== Work to complete ==
Produce a word-for-word copy of the listing below without its pictures.

== Recorded data ==
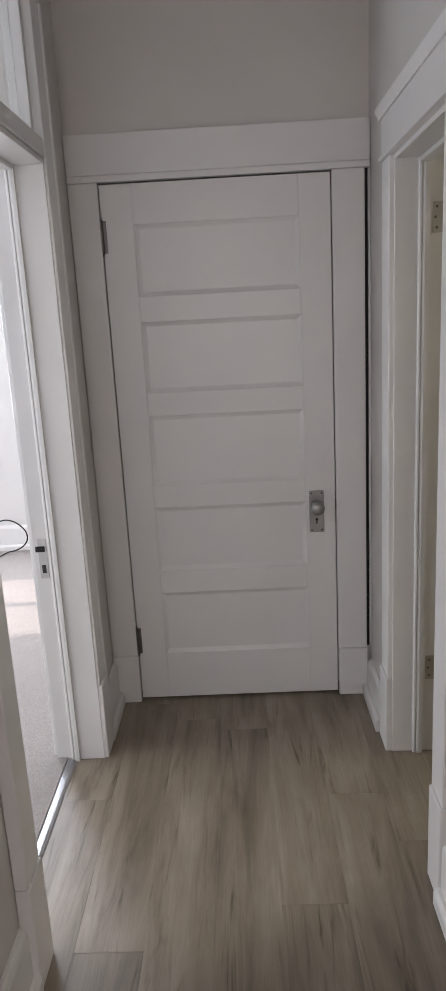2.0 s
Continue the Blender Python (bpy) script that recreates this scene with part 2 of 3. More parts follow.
def turned(bm, profile, origin, direction, k=24):
    """A body of revolution: (distance along direction, radius) pairs."""
    d = Vector(direction).normalized()
    u = d.orthogonal().normalized()
    w = d.cross(u)
    o = Vector(origin)
    return loft(bm, [[o + d * s + (u * math.cos(2 * math.pi * i / k) + w * math.sin(2 * math.pi * i / k)) * max(r, 1e-4) for i in range(k)] for s, r in profile])


def tube(bm, points, radius, k=10):
    """A round tube along a path; radius may vary from point to point."""
    pts = [Vector(p) for p in points]
    rad = radius if isinstance(radius, (list, tuple)) else [radius] * len(pts)
    rings = []
    for i, p in enumerate(pts):
        d = (pts[min(i + 1, len(pts) - 1)] - pts[max(i - 1, 0)]).normalized()
        u = d.cross(Vector((0.13, 0.21, 0.97))).normalized()
        w = d.cross(u)
        rings.append([p + (u * math.cos(2 * math.pi * j / k) + w * math.sin(2 * math.pi * j / k)) * rad[i] for j in range(k)])
    return loft(bm, rings)


def mesh_object(name, bm, mat, smooth=True, flat=False):
    bm.normal_update()
    me = bpy.data.meshes.new(name)
    if smooth:
        for f in bm.faces:
            n = f.normal
            f.smooth = not (flat or (max(abs(n.x), abs(n.y), abs(n.z)) > 0.9999 and f.calc_area() > 5e-5))
        for e in bm.edges:
            if len(e.link_faces) == 2 and e.calc_face_angle(0) > radians(32):
                e.smooth = False
    bm.to_mesh(me)
    bm.free()
    me.materials.append(mat)
    return new(name, me)


def part(name, bm, mat, parent, label="", flat=False):
    ob = mesh_object(name, bm, mat, True, flat)
    ob.parent = parent
    if label:
        tagged(ob, label)
    return ob


def empty(name, label, category, kind="", group=""):
    return tagged(new(name), label, category, group, kind)


def structure(name, bm, mat, label, category):
    return tagged(mesh_object(name, bm, mat), label, category, "", "structure")


# ---- the plan ----
XL, XR = -0.572, 0.505          # the hall's walls
YE = 3.602                      # the hall's end wall
XB0, XB1, XB2 = 0.655, 1.957, 2.015   # the bathroom: door side, vanity wall, recessed wall
YB = 4.36                       # the wall beside the toilet
XBED, YBED, XWIN = -0.722, YWIN, -3.85
H = 3.05
Y0 = -2.1

# walls, each with its openings
structure("wall_hall_left", boxes(
    (XBED, XL, Y0, 0.28, 0, H), (XBED, XL, 0.28, 1.118, 2.054, H), (XBED, XL, 1.118, 2.34, 0, H),
    (XBED, XL, 2.34, 3.19, 2.52, H), (XBED, XL, 3.19, YE, 0, H)), WALL, "greige painted hallway wall with two doorways", "wall")
structure("wall_hall_right", boxes(
    (XR, XB0, Y0, 2.540, 0, H), (XR, XB0, 2.540, 3.175, 2.01, H), (XR, XB0, 3.175, YE, 0, H)), WALL, "greige painted hallway wall with bathroom doorway", "wall")
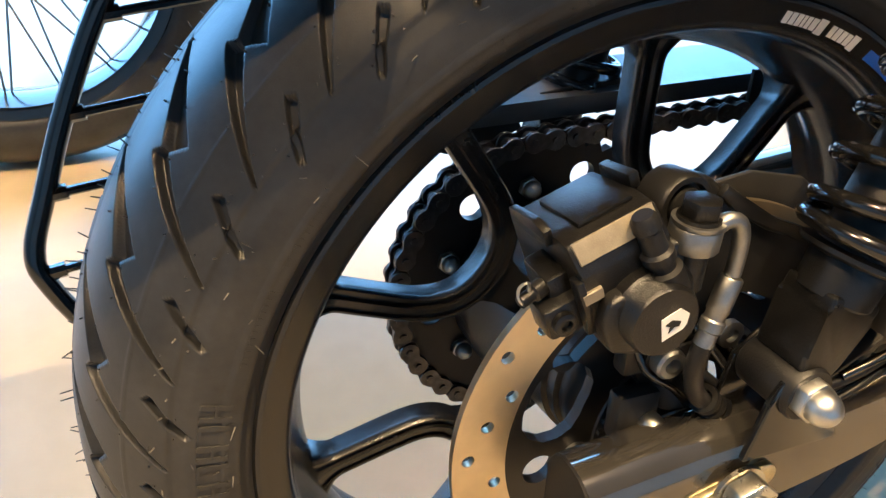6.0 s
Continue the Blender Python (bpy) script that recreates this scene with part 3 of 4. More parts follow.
for poly, h0, h1 in (([(-0.1165, 0.120), (-0.1205, 0.136), (-0.1200, 0.1525), (-0.112, 0.1525), (-0.112, 0.120)], -0.0440, -0.0400), ([(-0.1165, 0.112), (-0.1230, 0.124), (-0.1215, 0.148), (-0.112, 0.150), (-0.108, 0.112)], 0.0015, 0.0065), ([(-0.098, 0.1610), (-0.100, 0.1705), (-0.090, 0.1725), (-0.062, 0.1660), (-0.060, 0.1560)], -0.0445, -0.0400), ([(-0.094, 0.1640), (-0.094, 0.1725), (-0.066, 0.1670), (-0.066, 0.1580)], 0.0030, 0.0085)):
    bm = bmesh.new()
    prism(bm, poly, h0, h1, SIDEWAYS, 0.0012)
    part("body_rib", bm, CASTING, caliper)
BOSS = CAL @ Vector((-0.0157, 0, 0.1235))
bm = bmesh.new()
lathe(bm, [(0.0198, 0), (0.0198, 0.028), (0.0178, 0.0305), (0.0176, 0.0375), (0.0164, 0.0395), (0, 0.0395)], 48, axis((BOSS.x, -0.096, BOSS.z), (0, -1, 0)))
part("piston_cap", bm, CASTING, caliper, "round black piston cap")
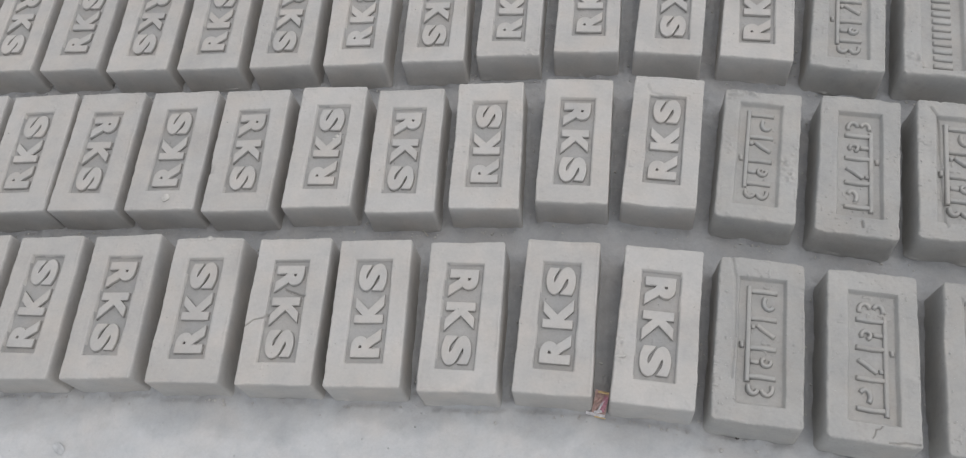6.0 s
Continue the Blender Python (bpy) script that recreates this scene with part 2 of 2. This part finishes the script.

== Finished answer ==
2.0 s
Continue the Blender Python (bpy) script that recreates this scene with part 2 of 3. More parts follow.
def turned(bm, profile, origin, direction, k=24):
    """A body of revolution: (distance along direction, radius) pairs."""
    d = Vector(direction).normalized()
    u = d.orthogonal().normalized()
    w = d.cross(u)
    o = Vector(origin)
    return loft(bm, [[o + d * s + (u * math.cos(2 * math.pi * i / k) + w * math.sin(2 * math.pi * i / k)) * max(r, 1e-4) for i in range(k)] for s, r in profile])


def tube(bm, points, radius, k=10):
    """A round tube along a path; radius may vary from point to point."""
    pts = [Vector(p) for p in points]
    rad = radius if isinstance(radius, (list, tuple)) else [radius] * len(pts)
    rings = []
    for i, p in enumerate(pts):
        d = (pts[min(i + 1, len(pts) - 1)] - pts[max(i - 1, 0)]).normalized()
        u = d.cross(Vector((0.13, 0.21, 0.97))).normalized()
        w = d.cross(u)
        rings.append([p + (u * math.cos(2 * math.pi * j / k) + w * math.sin(2 * math.pi * j / k)) * rad[i] for j in range(k)])
    return loft(bm, rings)


def mesh_object(name, bm, mat, smooth=True, flat=False):
    bm.normal_update()
    me = bpy.data.meshes.new(name)
    if smooth:
        for f in bm.faces:
            n = f.normal
            f.smooth = not (flat or (max(abs(n.x), abs(n.y), abs(n.z)) > 0.9999 and f.calc_area() > 5e-5))
        for e in bm.edges:
            if len(e.link_faces) == 2 and e.calc_face_angle(0) > radians(32):
                e.smooth = False
    bm.to_mesh(me)
    bm.free()
    me.materials.append(mat)
    return new(name, me)


def part(name, bm, mat, parent, label="", flat=False):
    ob = mesh_object(name, bm, mat, True, flat)
    ob.parent = parent
    if label:
        tagged(ob, label)
    return ob


def empty(name, label, category, kind="", group=""):
    return tagged(new(name), label, category, group, kind)


def structure(name, bm, mat, label, category):
    return tagged(mesh_object(name, bm, mat), label, category, "", "structure")


# ---- the plan ----
XL, XR = -0.572, 0.505          # the hall's walls
YE = 3.602                      # the hall's end wall
XB0, XB1, XB2 = 0.655, 1.957, 2.015   # the bathroom: door side, vanity wall, recessed wall
YB = 4.36                       # the wall beside the toilet
XBED, YBED, XWIN = -0.722, YWIN, -3.85
H = 3.05
Y0 = -2.1

# walls, each with its openings
structure("wall_hall_left", boxes(
    (XBED, XL, Y0, 0.28, 0, H), (XBED, XL, 0.28, 1.118, 2.054, H), (XBED, XL, 1.118, 2.34, 0, H),
    (XBED, XL, 2.34, 3.19, 2.52, H), (XBED, XL, 3.19, YE, 0, H)), WALL, "greige painted hallway wall with two doorways", "wall")
structure("wall_hall_right", boxes(
    (XR, XB0, Y0, 2.540, 0, H), (XR, XB0, 2.540, 3.175, 2.01, H), (XR, XB0, 3.175, YE, 0, H)), WALL, "greige painted hallway wall with bathroom doorway", "wall")
6.0 s
Continue the Blender Python (bpy) script that recreates this scene with part 3 of 4. More parts follow.
for poly, h0, h1 in (([(-0.1165, 0.120), (-0.1205, 0.136), (-0.1200, 0.1525), (-0.112, 0.1525), (-0.112, 0.120)], -0.0440, -0.0400), ([(-0.1165, 0.112), (-0.1230, 0.124), (-0.1215, 0.148), (-0.112, 0.150), (-0.108, 0.112)], 0.0015, 0.0065), ([(-0.098, 0.1610), (-0.100, 0.1705), (-0.090, 0.1725), (-0.062, 0.1660), (-0.060, 0.1560)], -0.0445, -0.0400), ([(-0.094, 0.1640), (-0.094, 0.1725), (-0.066, 0.1670), (-0.066, 0.1580)], 0.0030, 0.0085)):
    bm = bmesh.new()
    prism(bm, poly, h0, h1, SIDEWAYS, 0.0012)
    part("body_rib", bm, CASTING, caliper)
BOSS = CAL @ Vector((-0.0157, 0, 0.1235))
bm = bmesh.new()
lathe(bm, [(0.0198, 0), (0.0198, 0.028), (0.0178, 0.0305), (0.0176, 0.0375), (0.0164, 0.0395), (0, 0.0395)], 48, axis((BOSS.x, -0.096, BOSS.z), (0, -1, 0)))
part("piston_cap", bm, CASTING, caliper, "round black piston cap")
6.0 s
Continue the Blender Python (bpy) script that recreates this scene with part 2 of 2. This part finishes the script.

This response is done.